The agents had a search warrant issued by U.S. Magistrate Judge Mary Milloy in Houston, empowering them to search for a certain type of orchid imported from Peru without required United States import permits.
According to FWS, Norris represented the plants as lawfully imported and sold them via electronic mail. The importation and selling of the orchids is a violation of the Lacey Act and is a felony.
Selling a flower is a felony?
The agents proceeded to rummage the entire house and greenhouse for nearly four hours, he said.
"They went through our dresser drawers, they went through my wife's underwear drawer; they went through my sock drawer; they went through our closets; they went through all the rooms in the house.
"They tore up everything, particularly my office. They took 20-something boxes of documents; they took my computer; they took my customer list; they took invoices; they took everything. They even took floppy disks that had fishing pictures on them."
Norris said he tried in vain to explain to the agents he was in compliance with U.S. and international laws allowing the sale of the type of orchid for which they were searching, phragmipedium, which grows in Peru.
Of course it was in vain. This is the U.S. GOVERNMENT you're talking to. They know everything!
Two types of classifications, Appendix One and Appendix Two, exist for some orchids, Norris said.
Appendix One orchids are endangered and Appendix Two are threatened. Appendix One applies to a limited quantity of plants considered seriously endangered in the wild.
All the rest of the plants are Appendix Two, which are considered threatened but legal for trade.
"I imported some Appendix One type plants from Peru in August, but they were artificially propagated. Any of the Appendix One plants that are artificially propagated, they don't come from the wild. They are either grown from seeds or divisions of plants that have been in greenhouses for a long time or something other than wild collected. They're no longer subject to Appendix One; they become automatically Appendix Two if the grower can certify that they are artificially propagated," he said.
Though the FSW agents listened, he said, they didn't seem to understand the explanation.
"They don't understand the differences. These are people that mostly make raids on folks with illegal parents, people trading in rhinoceros horns, tiger products, things of mostly animal nature," he said.
Norris said he believes his troubles may stem from FSW's use of CARNIVORE, a government system that can tap into computer e-mails.
"They showed me page 3 of a 5-page e-mail from several years ago where I was being offered smuggled plants. They did not show me pages 4 and 5 which were my answer to this fellow telling him we would not buy any such plants that were undocumented. This was so old that I don't even remember this e-mail," he said.

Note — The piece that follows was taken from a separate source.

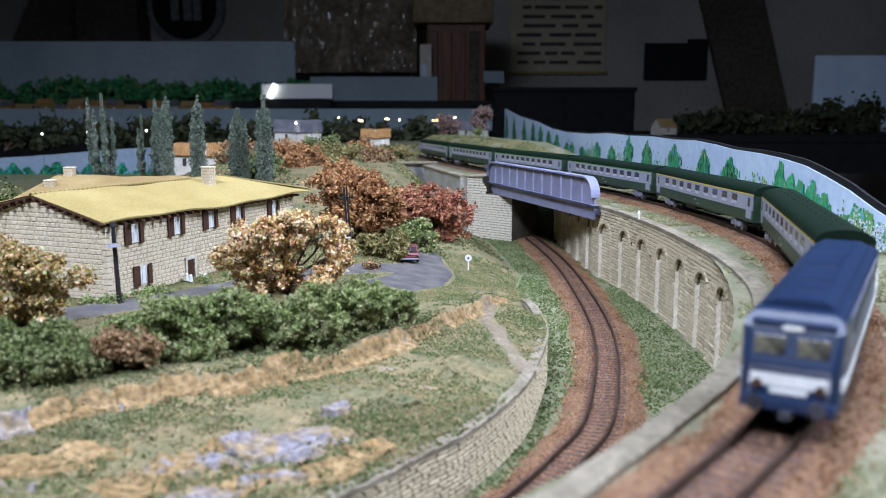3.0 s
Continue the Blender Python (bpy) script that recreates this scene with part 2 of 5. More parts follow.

"Well, they went down and convinced the judge to give them a search warrant because they had an old copy of my CITES document from Peru showing these plants on there which they generally regard as Appendix One plants.

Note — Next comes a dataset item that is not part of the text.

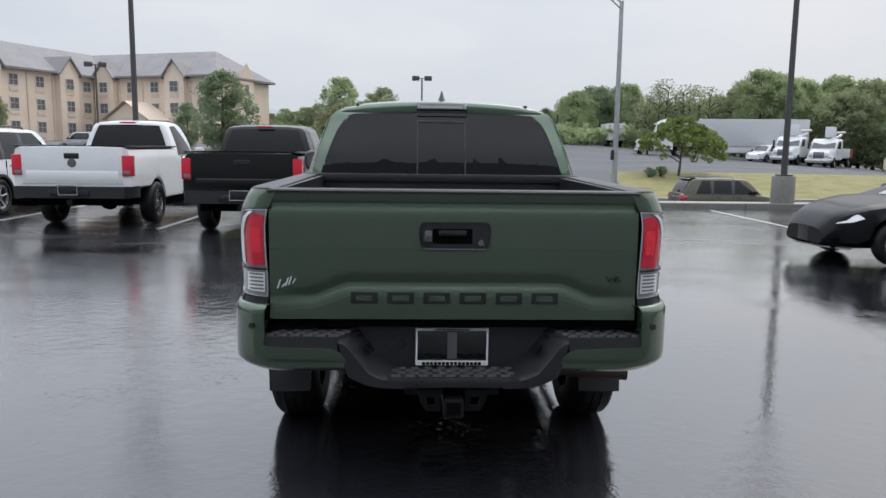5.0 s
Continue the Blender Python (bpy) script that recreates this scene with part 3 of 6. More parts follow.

"But I imported them on my permits which allow me to import artificially propagated Appendix One plants," he said.
About four years ago, the FWS conducted a similar investigation of his premises and concluded he was in compliance with all laws, he said. "And this search was done without a search warrant by only asking me to cooperate, which I did."
Terry Thiebeault, the FWS supervisor of the agency's latest search of the Norris premises, declined to comment Monday on the case.
Norris has not been arrested or charged.
Norris said he will ask Judge Milloy to rescind the search warrant order and to instruct the FSW to return all the material they confiscated.
"For now, I am out of business and prevented from conducting my business," he said. I am getting checks coming in for payments of bills, but I do not have any of those records to make the payments to."
So, again we have the heavy hand of government coming down on someone over what appears to be a misunderstanding on the .gov's part.

Now, was it really necessary for USF&WS officers to be armed over a flower raid?

I guess they haven't taken kitten-stomping lessons from the BATF.